At their core, both the Gigabyte RTX 5070 Ti Eagle OC SFF and the MSI RTX 5070 Ti Ventus 3X OC share identical silicon foundations: the same 8960 shading units, 280 TMUs, 96 ROPs, and 1750 MHz memory speed. This means their theoretical ceiling is defined by the same underlying GPU die, and neither card holds a structural advantage in raw compute resource count.
The real differentiator lies in the boost clock. The Gigabyte Eagle OC SFF achieves a GPU turbo of 2542 MHz versus the MSI Ventus 3X OC's 2482 MHz — a 60 MHz gap that may look modest but cascades into meaningful downstream differences. This clock advantage directly explains why the Gigabyte card leads in every computed throughput metric: 45.55 TFLOPS of floating-point performance versus 44.48 TFLOPS, a 711.8 GTexels/s texture rate against 695 GTexels/s, and a pixel rate of 244 GPixel/s compared to 238.3 GPixel/s. In practice, these differences translate to a roughly 2–2.4% performance lead across shader-heavy workloads, texture-bound rendering, and rasterization throughput.

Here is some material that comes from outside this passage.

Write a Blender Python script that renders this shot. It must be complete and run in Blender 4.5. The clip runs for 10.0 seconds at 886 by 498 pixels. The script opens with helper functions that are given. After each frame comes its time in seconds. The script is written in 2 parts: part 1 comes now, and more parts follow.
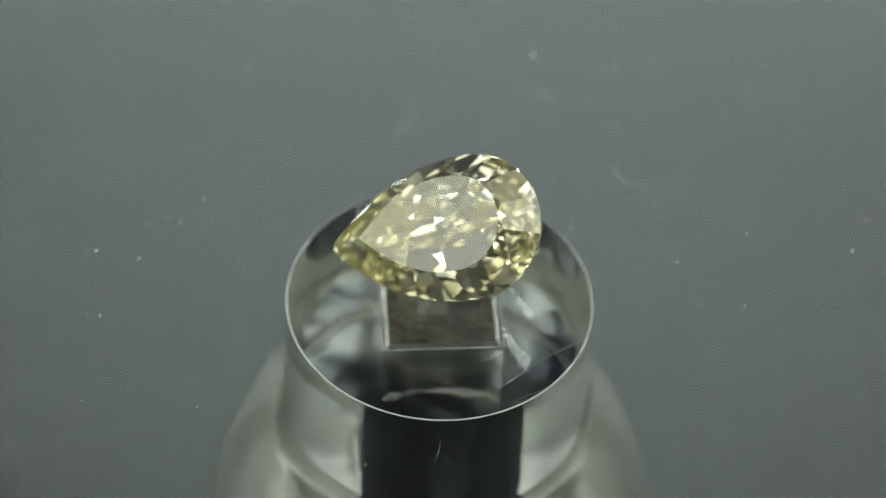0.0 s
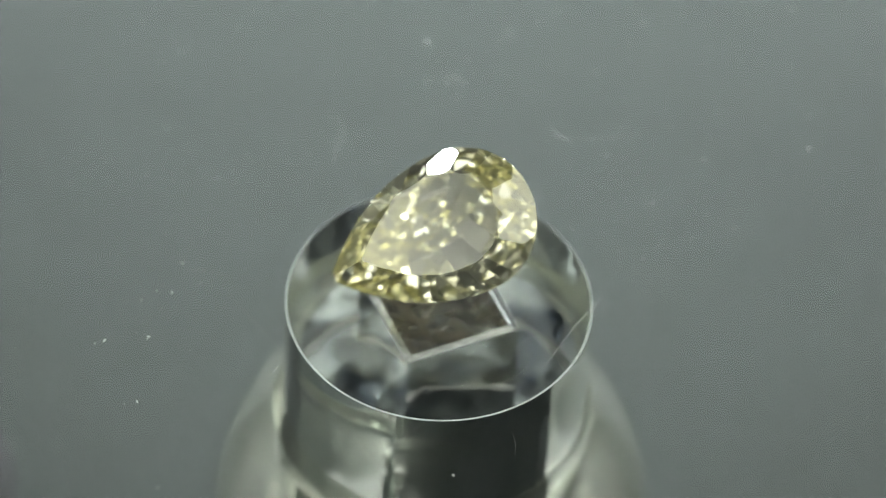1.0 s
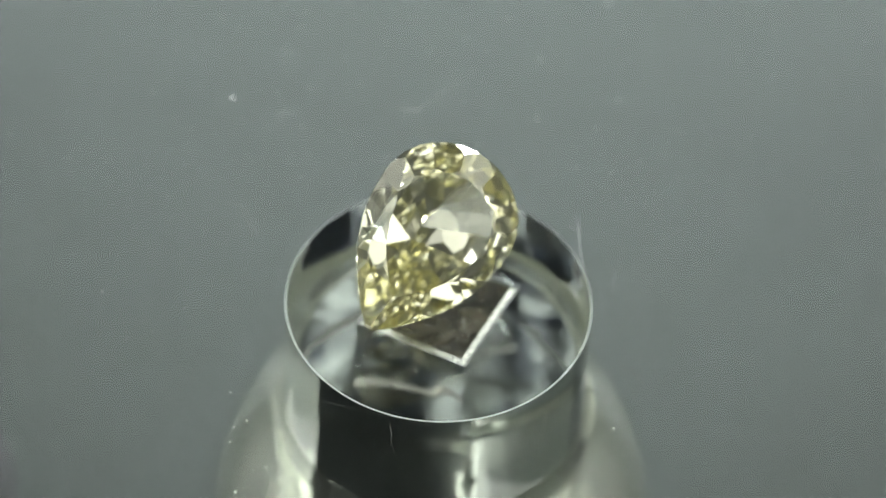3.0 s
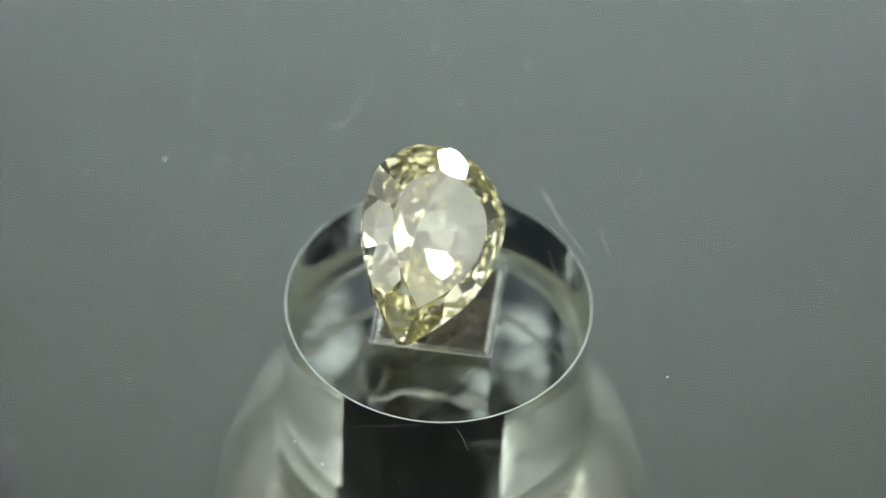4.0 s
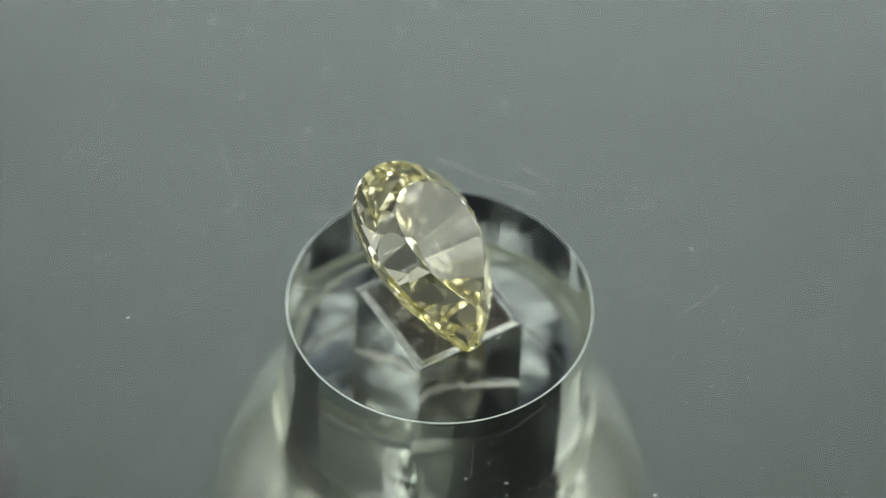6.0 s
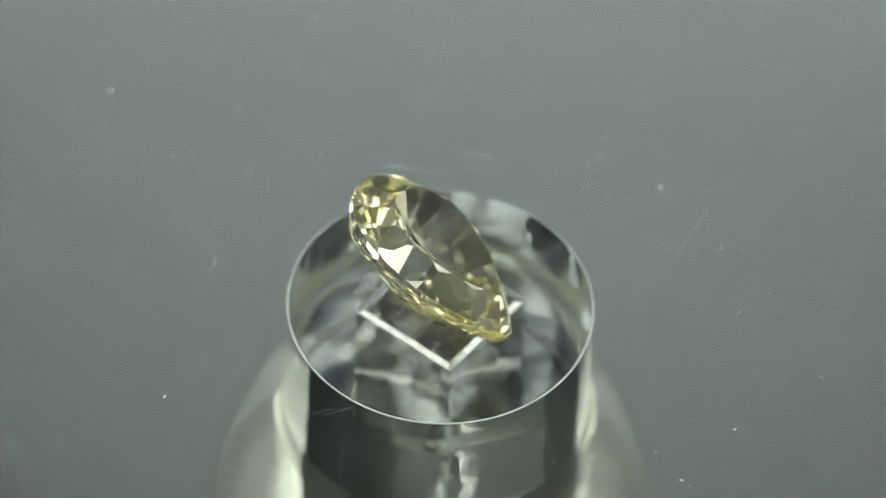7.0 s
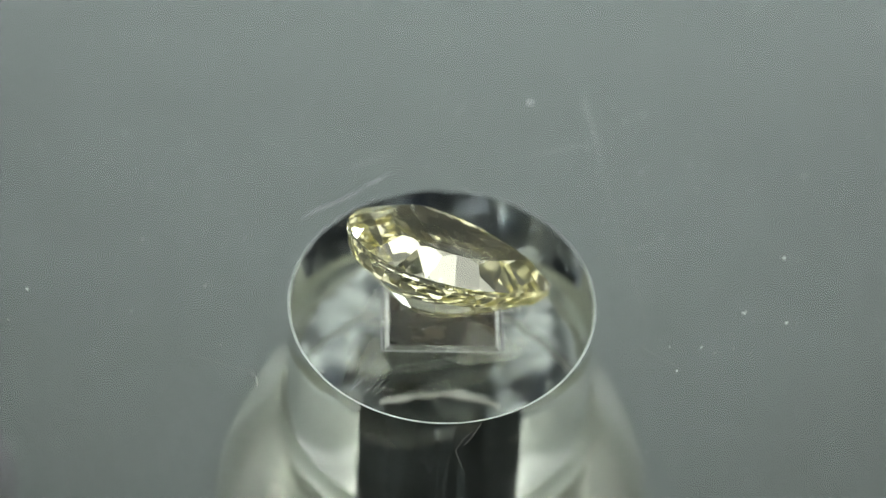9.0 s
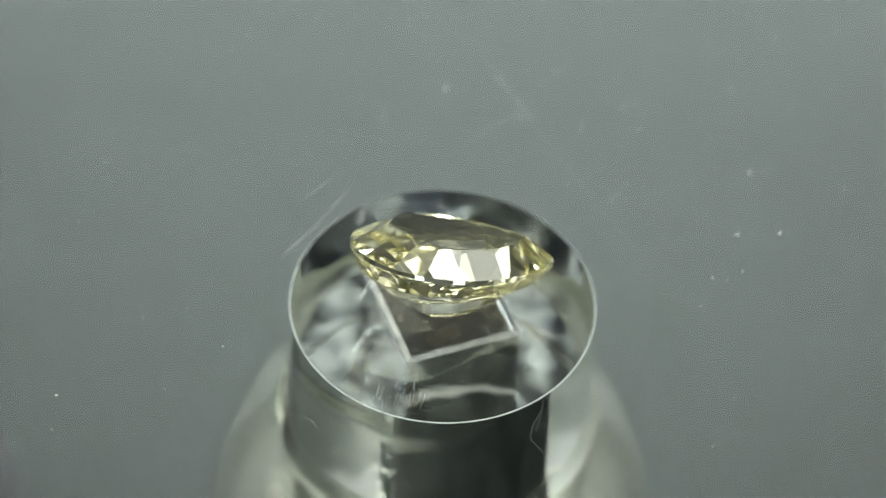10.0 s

The Gigabyte Eagle OC SFF holds a clear, if modest, performance edge in this group, driven entirely by its higher factory overclock. For users prioritizing peak compute throughput or maximum frame rates in GPU-bound scenarios, the Gigabyte card is the stronger choice based strictly on these specs. That said, the MSI Ventus 3X OC closes most of the gap, and real-world differences will likely be within the margin that only benchmarks — not typical gameplay — would consistently reveal.